Further, they exposed the corruption and warped priorities of the government. Also, they showed the moral decadence of the political class.
Finally, they made us all look at ourselves and realise how our world view and behaviour have contributed to the creation of a state that was an end in itself; in other words, a state that existed in order to sustain itself.
We knew the youth bulge was either going to be a boon or a threat. With thousands of youth leaving school every year to join the ranks of the underemployed or unemployed, the government faced a task so Herculean that only an overhaul of our governance culture, a reorganisation of our priorities, and an absolute change of behaviour would avert the threat of the youth bulge and, instead, convert it into an advantage.
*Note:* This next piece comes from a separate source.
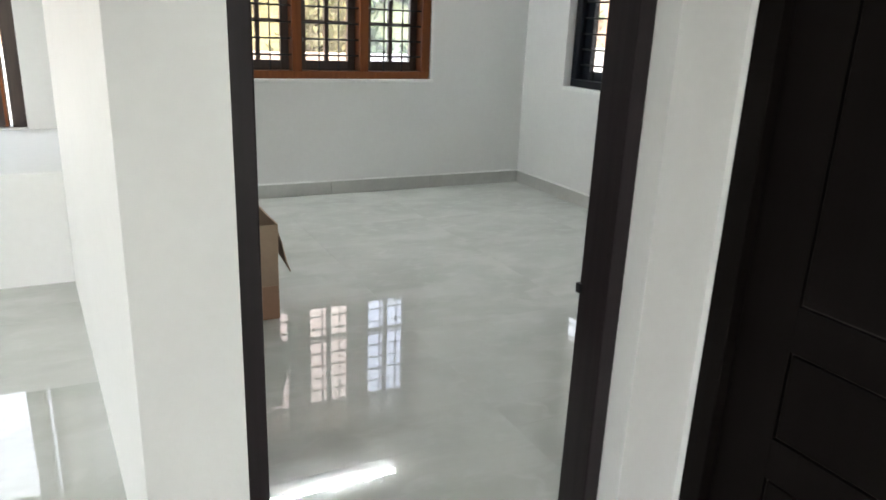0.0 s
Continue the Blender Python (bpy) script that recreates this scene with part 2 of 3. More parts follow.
M = {
    "wall": mat("wall_paint", (0.79, 0.80, 0.785), 0.55, cloud=(1.1, 0.022), grain=(30, 0.012), bump=(45, 0.008), spec=0.3),
    "reveal": mat("white_plaster", (0.84, 0.85, 0.83), 0.6, cloud=(6, 0.02), bump=(60, 0.01)),
    "ceiling": mat("ceiling_paint", (0.82, 0.82, 0.80), 0.7, bump=(60, 0.006)),
    "floor": floor_material(),
    "grout": mat("pale_grout", (0.45, 0.46, 0.43), 0.7, bump=None),
    "skirting": mat("skirting_tile", (0.53, 0.54, 0.51), 0.22, cloud=(5, 0.06), grain=(30, 0.03), bump=None, vary=0.05),
    "bead": mat("white_cement_bead", (0.82, 0.83, 0.81), 0.6, cloud=(12, 0.05), bump=(70, 0.05)),
    "teak": wood("teak_frame", (0.20, 0.063, 0.016), (0.145, 0.042, 0.011), 0.4, coat=0.05),
    "shutter": wood("dark_brown_shutter", (0.055, 0.032, 0.022), (0.03, 0.017, 0.012), 0.4, coat=0.3),
    "black": wood("black_painted_wood", (0.0065, 0.0095, 0.016), (0.005, 0.007, 0.012), 0.3, coat=0.1),
    "door": wood("dark_walnut_door", (0.021, 0.0125, 0.0115), (0.013, 0.008, 0.0075), 0.25, coat=0.0),
    # near-black walnut: the hall's shade is put into this colour
    "shaded_hall_door": wood("shade_blackened_door", (0.005, 0.0032, 0.0028), (0.004, 0.0025, 0.002), 0.6, coat=0.0),
    "door_frame": wood("dark_walnut_frame", (0.023, 0.0165, 0.0185), (0.017, 0.0125, 0.014), 0.36, coat=0.08),
    "groove": mat("groove_shadow_wood", (0.02, 0.014, 0.012), 0.5),
    "iron": mat("black_iron", (0.012, 0.012, 0.013), 0.45, metal=0.2, bump=(200, 0.02)),
    "steel": mat("brushed_steel", (0.27, 0.27, 0.27), 0.42, metal=1.0, bump=(200, 0.01)),
    "pot": mat("aluminium_pot", (0.35, 0.34, 0.33), 0.35, metal=1.0, cloud=(9, 0.2)),
    "white": mat("white_plastic", (0.80, 0.80, 0.78), 0.4, bump=None),
    "tube": mat("lit_tube", (0.9, 0.9, 0.9), 0.4, bump=None, emit=((0.955, 0.98, 1.0), TUBE_POWER)),
    "card": mat("corrugated_cardboard", (0.31, 0.225, 0.155), 0.8, cloud=(6, 0.06), grain=(45, 0.03), bump=(40, 0.008)),
    "card_in": mat("cardboard_inside", (0.25, 0.185, 0.125), 0.85, cloud=(6, 0.06), grain=(45, 0.03), bump=(40, 0.008)),
    "tape": mat("brown_packing_tape", (0.265, 0.15, 0.09), 0.35, cloud=(9, 0.06), grain=(50, 0.03), bump=(25, 0.01)),
    "crease": mat("dark_crease", (0.05, 0.032, 0.02), 0.8),
    "carton": mat("white_carton", (0.64, 0.62, 0.58), 0.6, cloud=(15, 0.06)),
    "green": mat("green_plastic_handle", (0.09, 0.74, 0.08), 0.35, bump=None),
    "ferrule": mat("grey_ferrule", (0.55, 0.54, 0.52), 0.5),
    "bristle": mat("straw_bristles", (0.42, 0.36, 0.28), 0.8, cloud=(30, 0.25)),
    "glass_warm": glass("warm_tinted_glass", (0.95, 0.84, 0.775), 0.08),
    "glass_cool": glass("cool_tinted_glass", (0.86, 0.875, 0.94), 0.08),
    "glass_clear": glass("clear_glass", (0.93, 0.93, 0.93), 0.04),
    "render": mat("white_compound_paint", (0.54, 0.52, 0.49), 0.8, cloud=(0.8, 0.06), bump=(20, 0.03)),
    "cream": mat("cream_house_paint", (0.27, 0.26, 0.245), 0.8, cloud=(0.6, 0.06), bump=(20, 0.03)),
    "maroon": mat("maroon_pillar_tile", (0.07, 0.045, 0.05), 0.5, cloud=(4, 0.1)),
    "roof": mat("weathered_tile_roof", (0.30, 0.25, 0.22), 0.8, cloud=(2, 0.15)),
    "far_glass": mat("dark_window_glass", (0.06, 0.07, 0.08), 0.15),
    "white_metal": mat("white_painted_iron", (0.8, 0.8, 0.8), 0.4),
    "soil": mat("orange_laterite_soil", (0.27, 0.155, 0.085), 0.95, cloud=(0.7, 0.2), grain=(6, 0.2), bump=(5, 0.1)),
    "rock": mat("orange_brown_cut_bank", (0.20, 0.125, 0.085), 0.95, cloud=(1.6, 0.35), grain=(7, 0.4), bump=(6, 0.3)),
    "weed": mat("yellow_green_weeds", (0.15, 0.155, 0.065), 0.7, cloud=(1.2, 0.3), grain=(6, 0.3), bump=None),
    "box_grey": mat("grey_plastic_box", (0.8, 0.81, 0.81), 0.5, bump=None),
    "gravel": mat("grey_gravel", (0.24, 0.235, 0.22), 0.95, cloud=(2, 0.1), grain=(30, 0.35), bump=(30, 0.1)),
    "grass": mat("grass_and_weeds", (0.105, 0.12, 0.055), 0.95, cloud=(1.1, 0.3), grain=(8, 0.4), bump=(9, 0.1)),
    "leaf": mat("leaf_green", (0.06, 0.085, 0.038), 0.6, cloud=(1.2, 0.35), grain=(6, 0.3), bump=None),
    "leaf_dry": mat("leaf_olive", (0.115, 0.13, 0.07), 0.7, cloud=(1.2, 0.3), grain=(6, 0.3), bump=None),
    "bark": mat("grey_bark", (0.33, 0.29, 0.24), 0.9, cloud=(3, 0.2), grain=(25, 0.2), bump=(20, 0.1)),
    "sheet": mat("pale_roof_sheet", (0.55, 0.54, 0.52), 0.6, cloud=(0.7, 0.06), bump=(8, 0.05)),
    "rail": mat("dull_grey_brown_pipe", (0.13, 0.105, 0.095), 0.5, cloud=(6, 0.15)),
    "ochre": mat("ochre_label", (0.36, 0.22, 0.07), 0.6),
    "concrete": mat("grey_concrete", (0.42, 0.41, 0.39), 0.9, cloud=(1.5, 0.1), grain=(30, 0.1)),
}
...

Yet what the government offered was more of the same redundant policies, the same brand of money-crazed people to run key departments, the same wastage and mismanagement, the same negligence, and the same platitudes, bolstered by the International Monetary Fund and World Bank statistics, to help hide the fact of deeply flawed governance. Statics indicating economic growth rate when the population growth rate is way higher are just a sleight of hand to hide a broken system.
The youth have issued their non-negotiable demands: Scrapping of the unfilled illegal positions of Chief Administrative Secretary, created to reward sycophants of the regime; scrapping of the money-gobbling offices of the First, Second and Third Lady, and God knows what other ladies; firing of Cabinet secretaries with integrity issues; arrest and arraignment of corrupt officials, many of whom have been appointed to various key positions; halt to the decadent opulence of officials, at taxpayers’ expense, the righting of priorities, so that funding important programmes takes precedence over expenditure on renovation of State House and the deputy president’s residence.
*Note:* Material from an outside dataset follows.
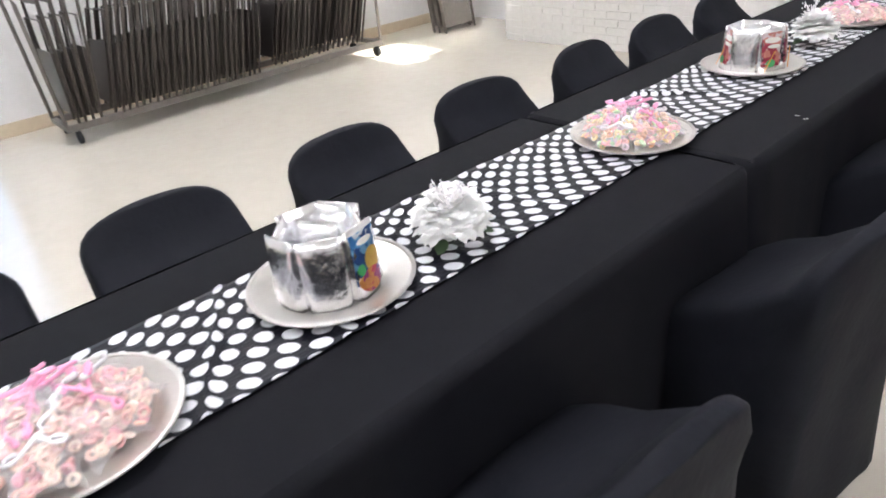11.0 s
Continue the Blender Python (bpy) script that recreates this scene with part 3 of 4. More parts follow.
def sash_tail(seed, lean, wide, top, long):
    """The loose end that hangs from the knot, widens and runs out on the floor."""
    return sheet(50, 26, lambda u, v: tail_point(seed, lean, wide, top, long, u, v), 0.002, lambda u, v: (v * wide * 1.12 + 0.006 * n3(u * 5, v, seed), u * long + 0.006 * n3(u * 4, v * 3, seed)))


def sash_hem(seed, lean, wide, top, long):
    """The turned-over edge of the tail, showing the pale back of the satin."""
    def fn(u, v):
        p = tail_point(seed, lean, wide, top, long, u * 0.86, 0.0)
        return p + Vector(((v - 0.45) * (0.022 + 0.014 * n3(u * 4, seed, 0)), -0.006 - 0.004 * math.sin(u * 17), 0))
    return sheet(40, 4, fn, 0.002)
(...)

The youth, highly distrustful of William Ruto, have declined meeting with him, saying he knew their demands and he should act on them.
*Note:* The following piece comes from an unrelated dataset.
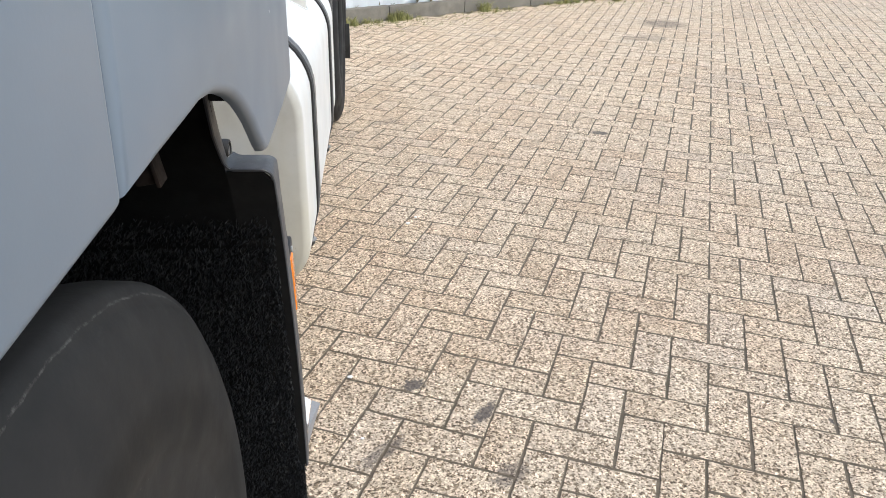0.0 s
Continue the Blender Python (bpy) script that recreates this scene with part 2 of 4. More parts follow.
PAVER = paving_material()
SAND = simple("joint_bed_sand", (0.118, 0.095, 0.070), 0.95, vary=0.35, scale=30.0, bump=0.5, bscale=300.0, dirt=(0.085, 0.072, 0.050), dirt_at=(0.50, 0.66), dirt_scale=2.2)
JOINT = simple("joint_sand_shade", (0.165, 0.135, 0.102), 0.95, vary=0.5, scale=40.0, bump=0.5, bscale=300.0, dirt=(0.115, 0.098, 0.068), dirt_at=(0.50, 0.72), dirt_scale=3.0)
GROUND = simple("dry_earth", (0.30, 0.255, 0.19), 0.95, vary=0.35, scale=2.2, bump=0.6, bscale=40.0, dirt=(0.16, 0.15, 0.08), dirt_scale=1.3)
SLAB = simple("pale_slab", (0.50, 0.44, 0.35), 0.9, vary=0.25, scale=1.4, bump=0.3, bscale=60.0, dirt=(0.36, 0.31, 0.24), dirt_scale=0.9)
KERB = simple("kerb_concrete", (0.158, 0.146, 0.125), 0.92, vary=0.3, scale=6.0, bump=0.5, bscale=120.0, dirt=(0.09, 0.088, 0.065), dirt_at=(0.5, 0.75), dirt_scale=3.0)
CLAD = simple("white_sheet_metal", (0.89, 0.915, 0.935), 0.32, vary=0.012, scale=0.8, gloss_vary=0.02)
PANEL = panel_material()
CAB = simple("cream_cab_paint", (0.70, 0.685, 0.63), 0.3, vary=0.006, scale=1.5, bscale=30.0, coat=0.4, gloss_vary=0.01)
TANK = tank_material()
TYRE = tyre_material()
TREAD = simple("dusty_tread", (0.034, 0.0325, 0.031), 0.8, vary=0.3, scale=14.0, bump=0.4, bscale=140.0, dirt=(0.075, 0.068, 0.058), dirt_at=(0.45, 0.75), dirt_scale=8.0)
BLACK = simple("black_plastic", (0.022, 0.024, 0.028), 0.5, vary=0.3, scale=7.0, bump=0.15, bscale=300.0, dirt=(0.06, 0.06, 0.06), dirt_at=(0.55, 0.85))
GRIP = simple("glossy_black_plastic", (0.0065, 0.0072, 0.0085), 0.38, vary=0.2, scale=9.0, bump=0.1, bscale=300.0)
DARK = simple("inner_black", (0.012, 0.0145, 0.018), 0.75, vary=0.4, scale=5.0, bump=0.2, bscale=150.0)
FENDER = simple("slate_plastic", (0.048, 0.052, 0.062), 0.5, vary=0.15, scale=10.0, bump=0.25, bscale=350.0, dirt=(0.12, 0.12, 0.125), dirt_at=(0.55, 0.9))
GUARD = simple("sooty_plastic", (0.052, 0.051, 0.052), 0.55, vary=0.25, scale=5.0, bump=0.2, bscale=250.0, dirt=(0.085, 0.078, 0.075), dirt_at=(0.5, 0.8), dirt_scale=4.0)
STRAP = simple("strap_steel", (0.098, 0.102, 0.112), 0.45, 0.2, vary=0.2, scale=15.0, bump=0.1, dirt=(0.05, 0.05, 0.05))
NECK = simple("neck_paint", (0.50, 0.50, 0.49), 0.5, vary=0.08, scale=20.0, dirt=(0.36, 0.35, 0.32), dirt_scale=14.0)
RUBBER = simple("strap_rubber", (0.012, 0.0122, 0.0135), 0.7, vary=0.2)
DARK.node_tree.nodes["Principled BSDF"].inputs["Specular IOR Level"].default_value = 0.22
STEEL = simple("painted_chassis", (0.095, 0.096, 0.093), 0.55, 0.1, vary=0.25, scale=8.0, bump=0.3, bscale=120.0, dirt=(0.085, 0.08, 0.07), dirt_at=(0.45, 0.75), dirt_scale=6.0)
GREASE = simple("greasy_steel", (0.034, 0.033, 0.032), 0.55, 0.3, vary=0.4, scale=9.0, bump=0.5, bscale=90.0, dirt=(0.085, 0.077, 0.065), dirt_at=(0.55, 0.85), dirt_scale=9.0)
RAIL = simple("rail_paint", (0.120, 0.127, 0.138), 0.5, vary=0.08, scale=6.0, bump=0.15, bscale=120.0, dirt=(0.12, 0.12, 0.12), dirt_at=(0.58, 0.8), dirt_scale=12.0)
ZINC = simple("dull_zinc", (0.42, 0.43, 0.44), 0.4, 0.8, vary=0.2, scale=25.0, bump=0.2)
RUST = simple("rusty_steel", (0.095, 0.070, 0.052), 0.85, 0.1, vary=0.5, scale=22.0, bump=0.5, bscale=160.0, dirt=(0.05, 0.04, 0.035))
FELT = simple("guard_black", (0.0042, 0.0047, 0.0056), 0.85, vary=0.3, scale=12.0, bump=0.2, bscale=300.0)
FELT.node_tree.nodes["Principled BSDF"].inputs["Specular IOR Level"].default_value = 0.25
OLD_RUST = simple("old_rust", (0.0125, 0.0072, 0.0052), 0.9, vary=0.5, scale=22.0, bump=0.5, bscale=160.0)
RIM = simple("white_rim", (0.62, 0.61, 0.58), 0.4, 0.2, vary=0.1, scale=8.0, bump=0.1, dirt=(0.26, 0.22, 0.17), dirt_at=(0.5, 0.8))
WHITE = simple("white_powder_coat", (0.80, 0.80, 0.80), 0.4, vary=0.04, scale=6.0, dirt=(0.5, 0.49, 0.46), dirt_at=(0.62, 0.9), dirt_scale=12.0)
# grey of the strap ears; on the step box it paints the shaded sides
STEP_GREY = simple("step_grey", (0.24, 0.245, 0.26), 0.5, vary=0.12, scale=14.0, dirt=(0.15, 0.145, 0.135))
AMBER = lens_material("amber_lens", (0.70, 0.20, 0.008))
AMBER.node_tree.nodes["Principled BSDF"].inputs["Coat Weight"].default_value = 0.6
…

The youth have also demanded the church stop laundering morally dirty politicians in exchange for monetary handouts. They intend to hold a thieving regime accountable by exposing every financially and morally corrupt official.
Kenya will never be the same again, whether the corrupt and somnolent Ruto-Gachagua government addresses their demands or not.
They have revived activism for good governance and accountability, and in so doing, ushered in a long-overdue national conversation about the state of our nationhood.